"Actualité, savoir se taire"

par Bernard Lahire*, sur le site de Regards 11 juillet 2011

"La construction médiatique de la réalité a fini par imposer dans l’ensemble de la société un sens de ce qui est « actuel », « important » et « digne d’intérêt ». L’attention médiatique, qui se concentre sur une série d’événements ou de phénomènes, tend fatalement à en laisser d’autres dans l’ombre. On mesure alors le pouvoir de tous ceux qui, d’une manière directe ou indirecte, contribuent à « faire l’actualité », à la « définir » et, au bout du compte, à établir ce qui est largement considéré comme la réalité du moment.
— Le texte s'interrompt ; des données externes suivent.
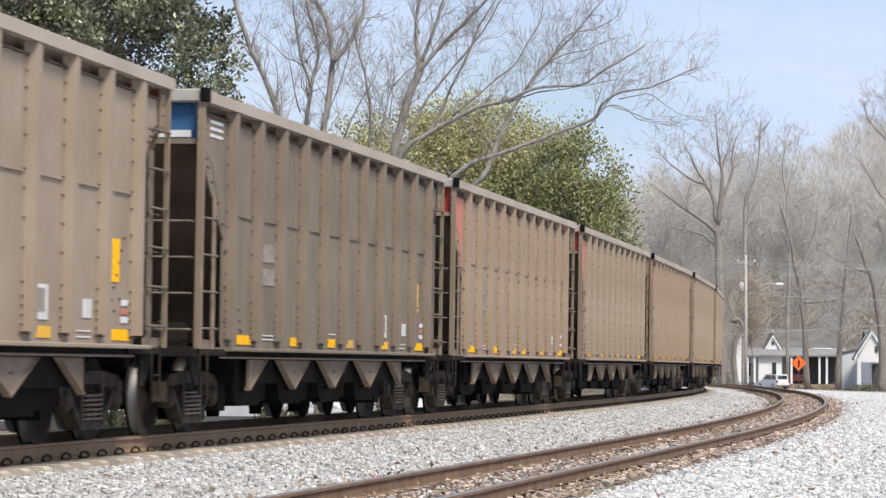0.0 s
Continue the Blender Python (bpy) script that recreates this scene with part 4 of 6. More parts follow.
    part("tank_end", Shape().prism([(a * 0.992, 0.75 + (b - 0.75) * 0.985) for a, b in tank], 0, -3.915, -3.903), GRIME, ft, "thin dark sheet over the tank end")
    part("tank_band", Shape().prism([(a * 1.004, 0.75 + (b - 0.75) * 1.006) for a, b in tank], 0, -0.9, -0.83), LTANK, ft)
    for sy in (-1, 1):
        part("filler_neck", Shape().tube([(-3.95, sy * 1.2, 1.0), (-3.95, sy * 1.46, 1.1)], 0.06, 8), TRUCKM, ft)
    # three-axle trucks
    for e in (-1, 1):
        cx = e * 7.0
        part("truck_frame", Shape().box(cx - 2.6, cx + 2.6, -0.9, 0.9, 0.55, 0.95).box(cx - 0.8, cx + 0.8, -0.6, 0.6, 0.9, 1.2), GRIME, lo)
        for sy in (-1, 1):
            f = Shape()
            y0, y1 = sorted((sy * 1.0, sy * 1.18))
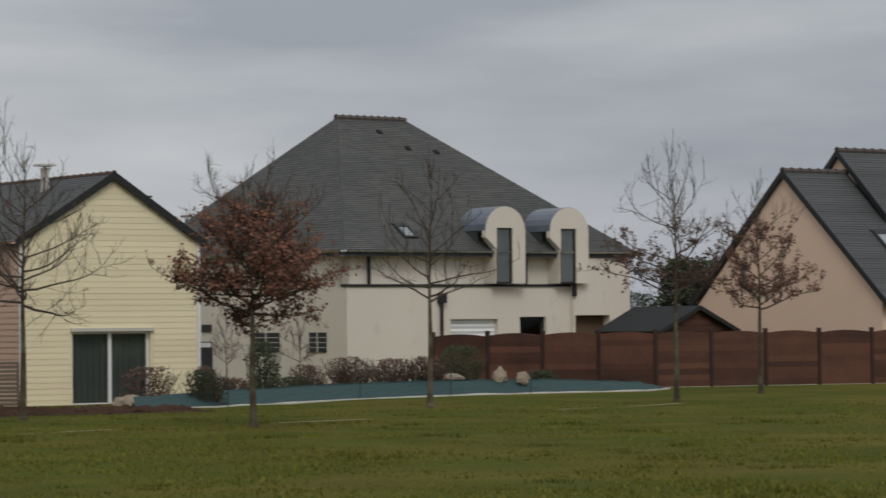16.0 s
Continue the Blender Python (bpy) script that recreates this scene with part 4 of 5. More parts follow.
# ---- weeds and stones on the heap ----
def tufts(spots, rnd, hmin, hmax, blades, spread):
    m = Mesh()
    for x, y, z in spots:
        for _ in range(blades):
            a = rnd.random() * 6.283
            bx, by = x + rnd.gauss(0, spread), y + rnd.gauss(0, spread)
            hh = rnd.uniform(hmin, hmax)
            dx, dy = math.cos(a) * 0.010, math.sin(a) * 0.010
            lx, ly = rnd.gauss(0, hh * 0.45), rnd.gauss(0, hh * 0.45)
            m.face((bx - dx, by - dy, z - 0.01), (bx + dx, by + dy, z - 0.01), (bx + lx, by + ly, z + hh))
    return m


def heap_weeds():
    rnd = random.Random(5)
    spots = []
    for _ in range(26000):
        x, y = rnd.uniform(-7.2, 3.5), rnd.uniform(50.4, 57.0)
        if profile(x, HEAP) < 0.12 and y > 52:
            continue
        dens = 0.7 * noise.noise((x * 0.8, y * 0.8, 11)) + 1.0 * noise.noise((x * 2.1, y * 2.1, 3))
        edge = 1.8 if y < 51.5 or (y > 54.6) or x < -5.0 else 0.35 if x < -0.5 else 0.0
        if dens + 0.16 * edge > 0.05 + rnd.random() * 0.34:
            spots.append((x, y, heap_z(x, y)))
    part("weed_cover", tufts(spots, rnd, 0.02, 0.11, 11, 0.06), M_WEED, earth_mound, "green weeds and grass tufts", kind="stuff")
    clods = Mesh()
    for _ in range(4200):
        x, y = rnd.uniform(-7.0, 3.4), rnd.uniform(50.6, 56.0)
        if profile(x, HEAP) < 0.2:
            continue
        s = 0.012 + 0.055 * rnd.random() ** 3
        z = heap_z(x, y) + 0.3 * s
        n = len(clods.v)
        clods.v += [(x + s * rnd.uniform(0.6, 1.3) * a, y + s * rnd.uniform(0.6, 1.3) * b, z + s * rnd.uniform(0.6, 1.0) * c) for a, b, c in ((1, 0, 0), (0, 1, 0), (-1, 0, 0), (0, -1, 0), (0, 0, 1), (0, 0, -1))]
        clods.f += [tuple(n + i for i in q) for q in ((0, 1, 4), (1, 2, 4), (2, 3, 4), (3, 0, 4), (1, 0, 5), (2, 1, 5), (3, 2, 5), (0, 3, 5))]
    part("clod_cover", clods, M_SOIL, earth_mound, kind="stuff")


heap_weeds()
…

Le système de définition politico-médiatique de la réalité fait apparaître toutefois ses limites de crédibilité à chaque fois qu’un thème d’actualité rabâché obsessionnellement durant plusieurs jours, voire plusieurs semaines, laisse brutalement place à un autre fait jugé temporairement plus urgent. Les gouvernants, qui ont bien compris le profit qu’ils pouvaient tirer d’un tel système, s’efforcent de censurer indirectement et subtilement certains sujets en concentrant l’attention sur d’autres sujets qui font diversion. Une partie de la force des grands médias et de l’Etat réside ainsi dans la possibilité d’orienter la réflexion publique, de faire parler ou d’obliger à débattre sur des sujets imposés."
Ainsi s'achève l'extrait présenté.